Annual tree cover extent and loss
| Year | Tree cover extent (km2) | Annual tree cover loss (km2) |
|---|---|---|
| 2001 | 199,193.56 | 360.93 |
| 2002 | 198,584.76 | 608.80 |
| 2003 | 198,000.40 | 584.36 |
| 2004 | 197,082.39 | 918.01 |
| 2005 | 196,239.79 | 842.60 |
| 2006 | 195,241.79 | 998.00 |
| 2007 | 194,315.61 | 926.18 |
| 2008 | 193,514.42 | 801.19 |
| 2009 | 192,188.17 | 1,326.25 |
| 2010 | 190,839.40 | 1,348.77 |
| 2011 | 189,894.18 | 945.22 |
| 2012 | 188,749.39 | 1,144.79 |
| 2013 | 187,902.00 | 847.39 |
| 2014 | 186,526.08 | 1,375.92 |
| 2015 | 185,318.57 | 1,207.51 |
| 2016 | 183,602.73 | 1,715.84 |
| 2017 | 181,639.21 | 1,963.52 |
| 2018 | 180,304.04 | 1,335.17 |
| 2019 | 179,006.34 | 1,297.70 |
| 2020 | 177,812.42 | 1,193.92 |
| 2021 | 176,584.48 | 1,227.94 |
| 2022 | 175,477.89 | 1,106.59 |
| 2023 | 174,059.29 | 1,418.60 |
| 2024 | 172,642.72 | 1,416.57 |

==REDD+ forest reference level and monitoring==
Thailand has submitted a national forest reference emission level (FREL) and forest reference level (FRL) under the UNFCCC REDD+ framework; the 2021 submission was subject to a UNFCCC technical assessment and has an assessed reference level on the UNFCCC REDD+ Web Platform. On the platform, the other Warsaw Framework elements (national strategy/action plan, safeguards, and a national forest monitoring system) are listed as “not reported”.

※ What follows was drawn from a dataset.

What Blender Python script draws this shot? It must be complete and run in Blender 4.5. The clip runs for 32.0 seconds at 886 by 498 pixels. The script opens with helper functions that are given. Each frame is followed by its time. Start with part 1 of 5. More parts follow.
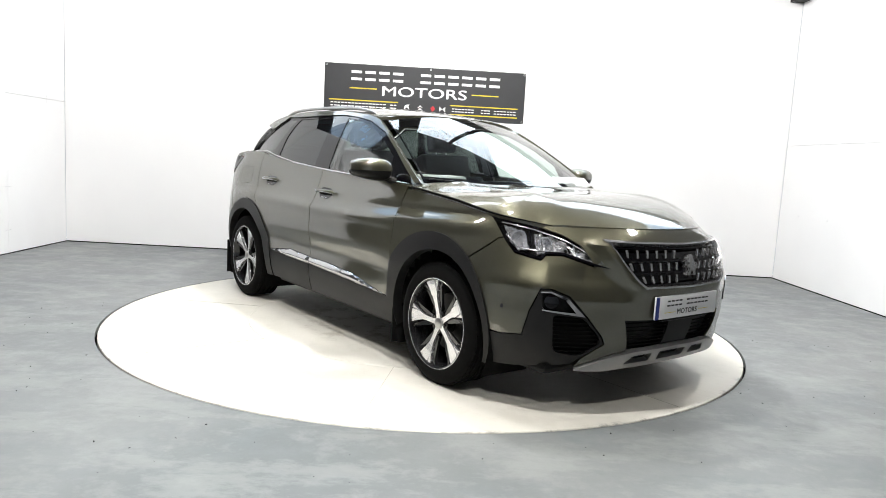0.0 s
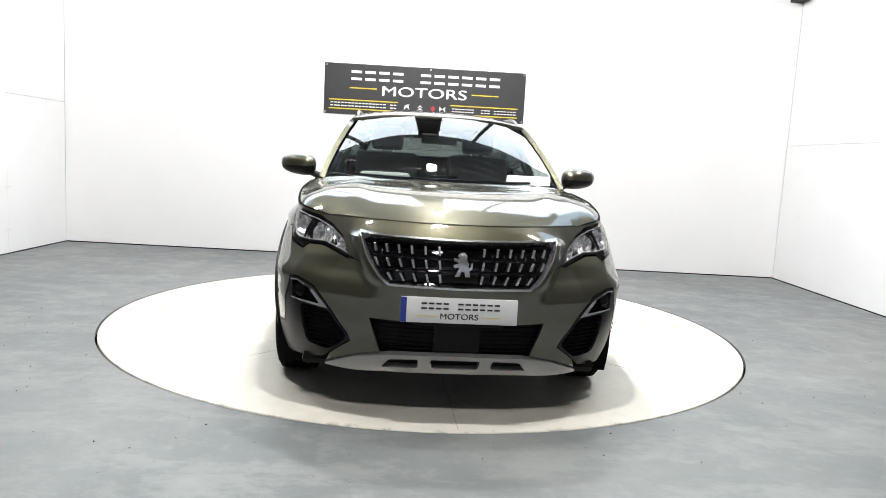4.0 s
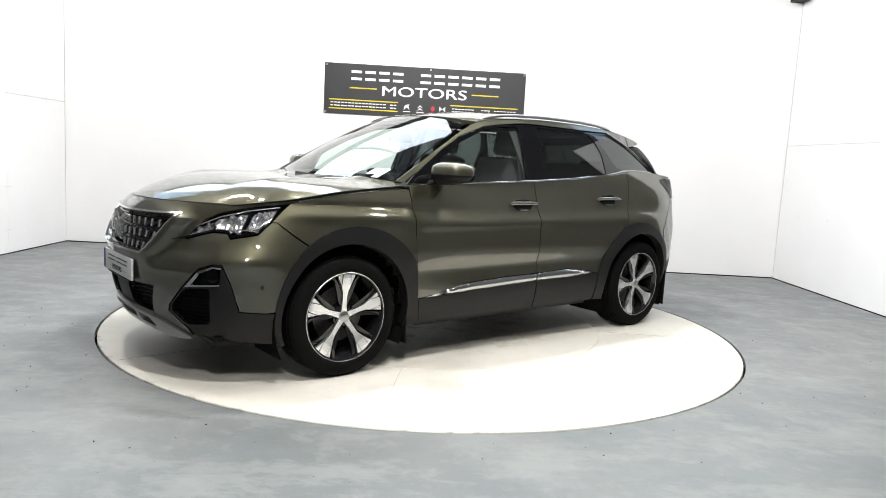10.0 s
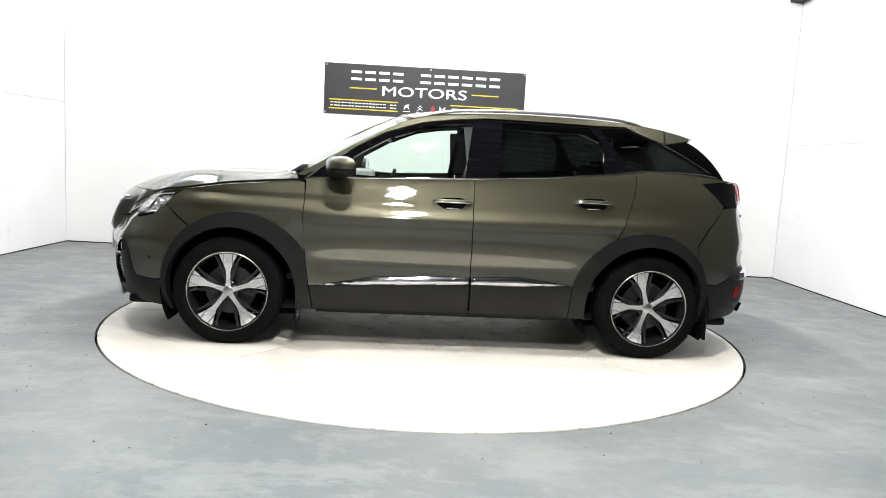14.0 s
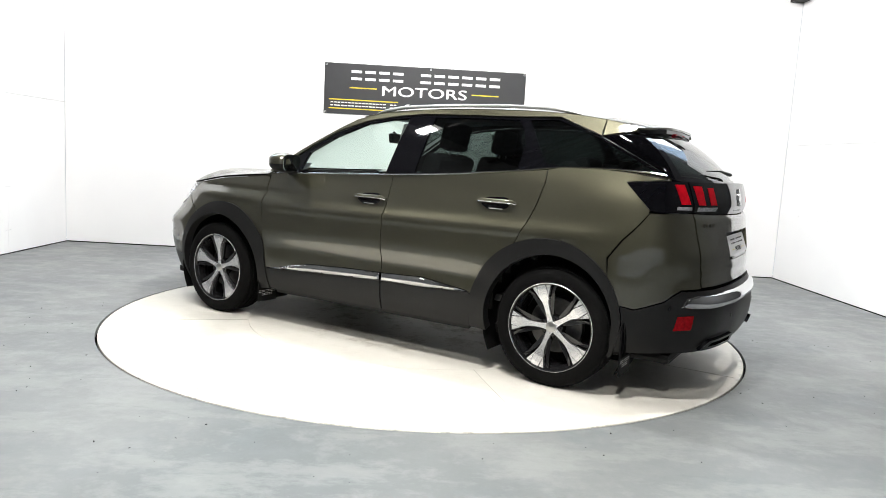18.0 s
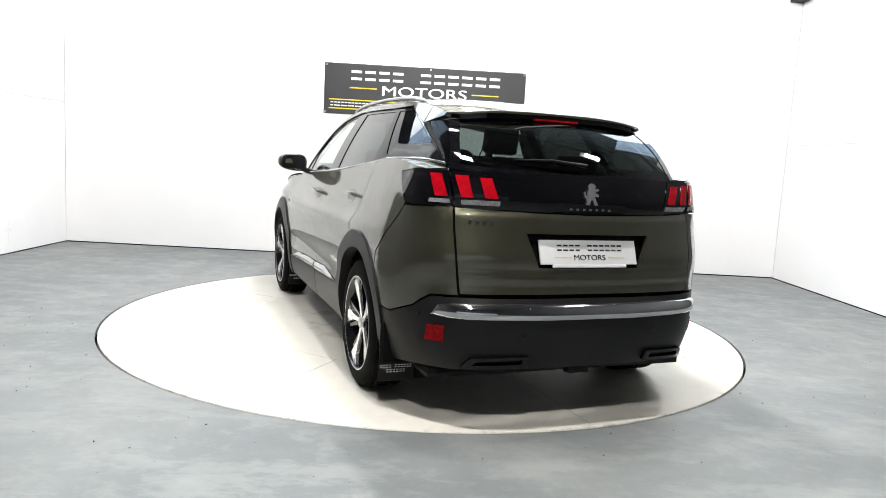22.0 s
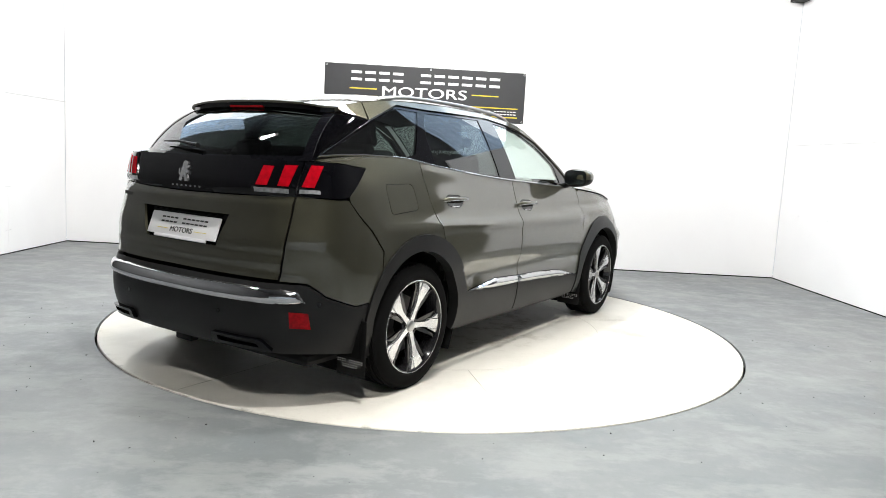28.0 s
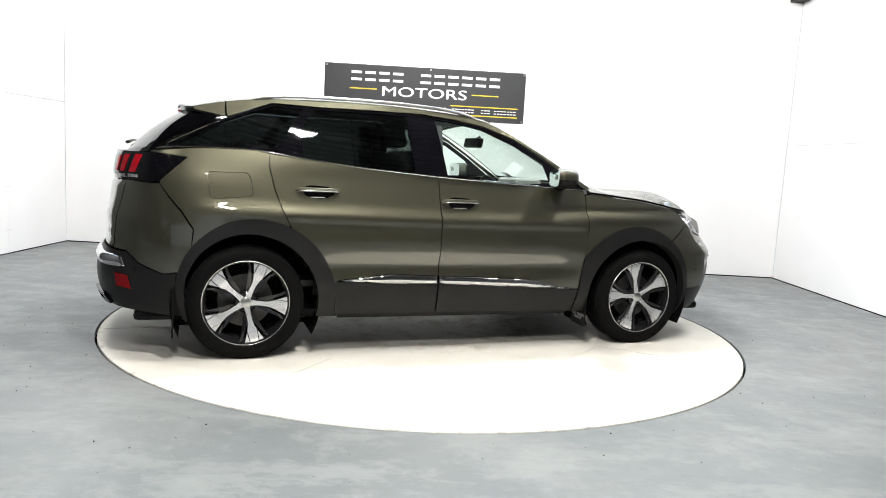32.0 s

In the technical assessment, Thailand’s assessed FREL was defined as the annual average of gross emissions from deforestation in natural forest over the 2006–2016 reference period, and was assessed at 12,341,444 t CO2 eq per year (revised from 15,326,056 t CO2 eq per year in the original submission). Thailand’s assessed FRL for the same period was −28,622,811 t CO2 eq per year (revised from −31,511,649 t CO2 eq per year), representing the net effect of emissions from forest degradation and removals from enhancement of forest carbon stocks (including conversion of non-forest land to forest land) reported as a single aggregated value due to technical limitations.

The assessment report notes that Thailand estimated activity data using a sample-based approach applied to national forest/non-forest maps for 2006 and 2016, and derived emission factors mainly from Thailand’s national forest inventory (with separate data for mangroves). The FREL/FRL included above-ground and below-ground biomass pools and CO2 only, excluding litter, deadwood and soil organic carbon.